[Animation scripts]
# # # # #
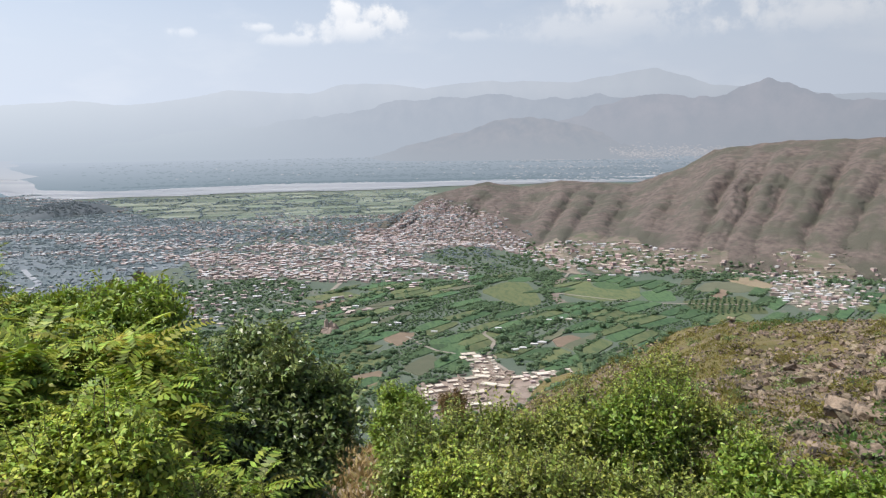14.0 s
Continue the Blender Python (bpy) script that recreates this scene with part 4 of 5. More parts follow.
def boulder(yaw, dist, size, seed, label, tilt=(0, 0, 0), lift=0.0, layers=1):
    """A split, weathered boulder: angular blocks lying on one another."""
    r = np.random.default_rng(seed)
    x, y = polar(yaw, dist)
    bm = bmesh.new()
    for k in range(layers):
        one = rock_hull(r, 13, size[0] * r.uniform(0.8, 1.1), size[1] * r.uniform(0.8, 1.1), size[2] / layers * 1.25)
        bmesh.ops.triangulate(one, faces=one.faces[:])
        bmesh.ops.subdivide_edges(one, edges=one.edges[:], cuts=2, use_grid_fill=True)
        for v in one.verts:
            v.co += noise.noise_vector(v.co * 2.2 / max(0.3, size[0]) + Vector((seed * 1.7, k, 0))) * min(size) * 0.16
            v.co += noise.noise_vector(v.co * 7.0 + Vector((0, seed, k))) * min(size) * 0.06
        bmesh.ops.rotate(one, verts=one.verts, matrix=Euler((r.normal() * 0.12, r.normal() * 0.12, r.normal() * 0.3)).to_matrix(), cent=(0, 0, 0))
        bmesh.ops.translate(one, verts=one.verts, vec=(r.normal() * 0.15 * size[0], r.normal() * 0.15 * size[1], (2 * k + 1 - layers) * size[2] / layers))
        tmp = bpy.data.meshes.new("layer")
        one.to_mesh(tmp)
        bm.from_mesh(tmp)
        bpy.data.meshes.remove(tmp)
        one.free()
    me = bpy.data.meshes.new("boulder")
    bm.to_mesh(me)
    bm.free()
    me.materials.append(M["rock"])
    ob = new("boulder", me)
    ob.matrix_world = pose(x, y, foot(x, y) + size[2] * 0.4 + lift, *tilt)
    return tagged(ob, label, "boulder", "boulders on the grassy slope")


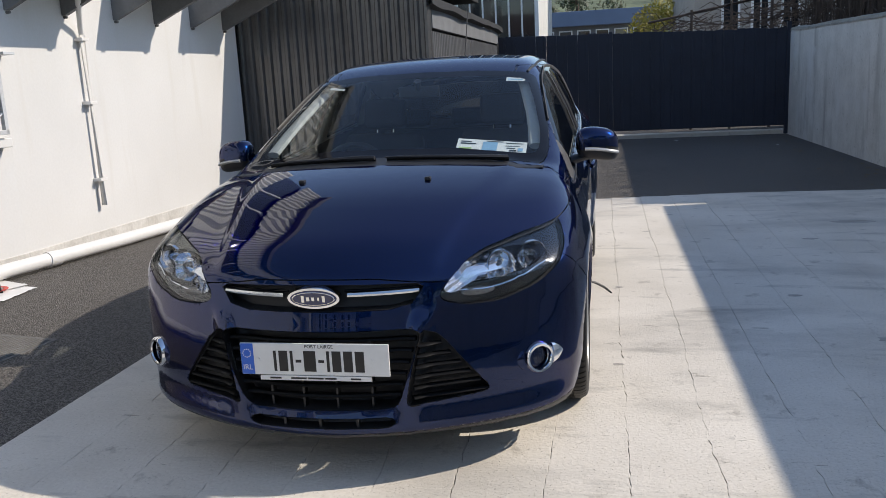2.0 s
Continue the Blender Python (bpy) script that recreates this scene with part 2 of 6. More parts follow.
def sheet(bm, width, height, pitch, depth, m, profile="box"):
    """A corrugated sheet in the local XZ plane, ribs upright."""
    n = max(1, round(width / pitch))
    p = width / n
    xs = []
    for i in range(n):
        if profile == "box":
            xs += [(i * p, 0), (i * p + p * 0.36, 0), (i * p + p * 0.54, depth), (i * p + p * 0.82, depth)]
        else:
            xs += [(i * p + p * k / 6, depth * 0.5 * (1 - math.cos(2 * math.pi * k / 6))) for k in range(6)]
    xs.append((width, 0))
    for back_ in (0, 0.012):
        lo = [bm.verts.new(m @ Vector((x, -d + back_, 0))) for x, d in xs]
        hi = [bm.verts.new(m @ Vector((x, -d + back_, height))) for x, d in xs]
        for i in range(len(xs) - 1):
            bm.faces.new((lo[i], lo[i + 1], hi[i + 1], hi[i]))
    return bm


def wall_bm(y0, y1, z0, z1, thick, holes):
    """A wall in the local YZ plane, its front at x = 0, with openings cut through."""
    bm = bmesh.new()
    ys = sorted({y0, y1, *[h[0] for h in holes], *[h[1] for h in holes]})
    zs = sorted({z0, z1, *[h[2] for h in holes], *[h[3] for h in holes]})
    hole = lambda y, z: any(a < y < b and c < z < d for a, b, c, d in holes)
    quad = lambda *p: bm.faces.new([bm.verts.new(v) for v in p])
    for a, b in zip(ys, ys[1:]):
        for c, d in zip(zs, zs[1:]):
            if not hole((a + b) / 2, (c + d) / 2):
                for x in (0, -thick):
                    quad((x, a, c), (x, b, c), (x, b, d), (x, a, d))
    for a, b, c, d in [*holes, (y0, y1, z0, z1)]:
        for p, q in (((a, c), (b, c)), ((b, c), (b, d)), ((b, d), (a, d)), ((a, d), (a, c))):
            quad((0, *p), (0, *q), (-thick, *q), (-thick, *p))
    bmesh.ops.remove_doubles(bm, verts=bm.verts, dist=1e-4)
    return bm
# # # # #
→ WRITTEN REQUEST: Restate the final lines of the listing above word for word, beginning at the line that contains "6. More parts follow.".

→ EXERCISE RESULT:
Continue the Blender Python (bpy) script that recreates this scene with part 2 of 6. More parts follow.
def sheet(bm, width, height, pitch, depth, m, profile="box"):
    """A corrugated sheet in the local XZ plane, ribs upright."""
    n = max(1, round(width / pitch))
    p = width / n
    xs = []
    for i in range(n):
        if profile == "box":
            xs += [(i * p, 0), (i * p + p * 0.36, 0), (i * p + p * 0.54, depth), (i * p + p * 0.82, depth)]
        else:
            xs += [(i * p + p * k / 6, depth * 0.5 * (1 - math.cos(2 * math.pi * k / 6))) for k in range(6)]
    xs.append((width, 0))
    for back_ in (0, 0.012):
        lo = [bm.verts.new(m @ Vector((x, -d + back_, 0))) for x, d in xs]
        hi = [bm.verts.new(m @ Vector((x, -d + back_, height))) for x, d in xs]
        for i in range(len(xs) - 1):
            bm.faces.new((lo[i], lo[i + 1], hi[i + 1], hi[i]))
    return bm


def wall_bm(y0, y1, z0, z1, thick, holes):
    """A wall in the local YZ plane, its front at x = 0, with openings cut through."""
    bm = bmesh.new()
    ys = sorted({y0, y1, *[h[0] for h in holes], *[h[1] for h in holes]})
    zs = sorted({z0, z1, *[h[2] for h in holes], *[h[3] for h in holes]})
    hole = lambda y, z: any(a < y < b and c < z < d for a, b, c, d in holes)
    quad = lambda *p: bm.faces.new([bm.verts.new(v) for v in p])
    for a, b in zip(ys, ys[1:]):
        for c, d in zip(zs, zs[1:]):
            if not hole((a + b) / 2, (c + d) / 2):
                for x in (0, -thick):
                    quad((x, a, c), (x, b, c), (x, b, d), (x, a, d))
    for a, b, c, d in [*holes, (y0, y1, z0, z1)]:
        for p, q in (((a, c), (b, c)), ((b, c), (b, d)), ((b, d), (a, d)), ((a, d), (a, c))):
            quad((0, *p), (0, *q), (-thick, *q), (-thick, *p))
    bmesh.ops.remove_doubles(bm, verts=bm.verts, dist=1e-4)
    return bm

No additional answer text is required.